This Simple Crock-Pot Bone Broth Is Pescatarian-Friendly & Has Added Benefits
Bone broth, and all its benefits, has quickly become a kitchen staple for increasing well-being and lowering food waste. But for those who opt out of most animal products, bone broth may seem off-limits since recipes generally call for beef or chicken bones.
However, for Ashleigh VanHouten, a fish-based bone broth always made sense. "Maybe it's my Nova Scotian upbringing and the constant smell of the salty, briny ocean, but I've never been afraid of 'fishy' fish dishes," she writes in her new cookbook It Takes Guts.
The recipe calls on another nutrient-dense ingredient, too: sea vegetables. "My stepdad used to love to eat dulse, the dried, über-salty seaweed harvested right out of the Atlantic in our backyard, and I developed a taste for those crunchy, deep, bitter veggies too," she explains, "It turns out that sea vegetables are incredibly healthful, containing high amounts of vitamins, minerals, and specifically iodine."
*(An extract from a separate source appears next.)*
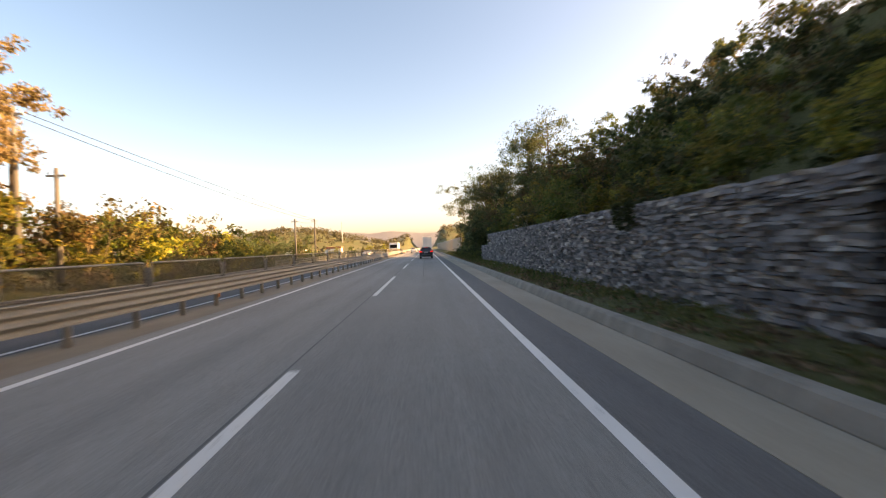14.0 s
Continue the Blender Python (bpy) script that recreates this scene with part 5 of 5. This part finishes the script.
# cast-iron drain grates let into the gutter
for gx, gy in ((4.86, 261.4), (4.86, 301.1)):
    grate = thing("drain_grate", "dark cast-iron drain grate set in the concrete gutter", "drain grate", (gx, gy, 0.006))
    rim = Geo().box(-0.37, 0.37, -0.66, -0.60, -0.02, 0.012).box(-0.37, 0.37, 0.60, 0.66, -0.02, 0.012).box(-0.37, -0.32, -0.60, 0.60, -0.02, 0.012).box(0.32, 0.37, -0.60, 0.60, -0.02, 0.012)
    part("frame", rim, M["dull"], grate)
    # no real hole: a solid plate painted dark as the pit's shade
    part("pit", Geo().box(-0.32, 0.32, -0.60, 0.60, -0.02, 0.002), M["dark"], grate, "dark plate under the bars, coloured as the shade of a pit")
    for k in range(14):
        part("bar", Geo().box(-0.32, 0.32, -0.575 + k * 0.085, -0.535 + k * 0.085, -0.01, 0.010), M["dull"], grate)
marking("shoulder_mark", Geo().add([(3.60, 275.27, Z), (4.36, 275.20, Z), (4.36, 275.34, Z), (3.60, 275.52, Z)], [(0, 1, 2, 3)]), "short white painted tick across the shoulder", "line_worn")
tag = thing("kerb_plate", "small pale number plate fixed on the kerb face", "plate", (5.415, 275.26, 0.12))
part("plate", Geo().box(-0.012, 0.004, -0.14, 0.14, -0.07, 0.08, 0.004), M["sign_white"], tag)
# creeper hanging over the stone wall
vine_rng = np.random.default_rng(44)
vine_c = [(7.62 - 0.05 * vine_rng.random(), 316.2 + 1.3 * vine_rng.random(), 2.68 - 0.75 * vine_rng.random() ** 1.5) for i in range(40)]
vv, vq = blade_cloud(vine_rng, vine_c, [(0.10, 0.16, 0.14)] * 40, 1800, 0.09, 0.8, 0.5)
creeper = thing("creeper", "dark creeper hanging over the top of the stone wall", "creeper", (0, 0, 0))
part("leaves", crown_mesh("leaves", vv, vq, M["leaf_dark"]), None, creeper)
# dry leaves and dirt that have gathered at the foot of the panel wall
heap_rng = np.random.default_rng(52)
heap_c, heap_r = [], []
for i in range(520):
    y, u = heap_rng.uniform(-12, 34), heap_rng.random()
    x0 = kerb_x(y) + 0.05
    x = x0 + (10.2 - x0) * u
    z = 0.05 + 0.25 * max(0.0, (x - x0 - 0.2) / (10.3 - x0 - 0.2)) if u > 0.14 else 0.17
    size = heap_rng.uniform(0.10, 0.36)
    heap_c.append((x, y, z + 0.03))
    heap_r.append((size, size * 1.5, 0.04))
hv, hq = blade_cloud(heap_rng, heap_c, heap_r, 11000, 0.11, 0.2, 0.6)
tagged(part("leaf_drift", crown_mesh("leaf_drift", hv, hq, M["leaf_litter"]), None), "drifts of dry brown leaves along the wall's foot", "leaf litter", kind="stuff")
This broth is great for drinking warm on its own when you're looking to increase nutrients, but it's also a perfect cooking liquid for adding to rice or to use as a base for a seafood soup.
Bone Broth From the Sea
Makes 3 cups
- 1 pound fish carcasses
- 3 cups filtered water, plus more as needed
- 2 tablespoons apple cider vinegar
- 1 white or yellow onion, roughly chopped
- 3 sheets nori seaweed
- 5 green onions, roughly chopped
- 2 cloves garlic, smashed with the side of a knife
- 1 teaspoon ginger powder
- 1 teaspoon fine sea salt
- Put the fish carcasses in a 6-quart slow cooker. Pour in the water, making sure the bones are covered by about an inch of water.
- Place the lid on the slow cooker and let the bones sit for 30 minutes without turning on the heat. (This is the ideal time to prep the vegetables.)
- Add the rest of the ingredients, turn the slow cooker to low, and cook for 12 to 15 hours; at 12 hours, the bones will be soft and mostly translucent, and the vitamins and minerals will have leached into the broth. For a more concentrated flavor, keep it going for up to 15 hours. Every few hours, check the broth and top off with filtered water when it evaporates below the bones.
- Remove all the large solids with tongs or a slotted spoon. Using a fine-mesh strainer, strain the broth into a 1-quart Mason jar and discard the solids.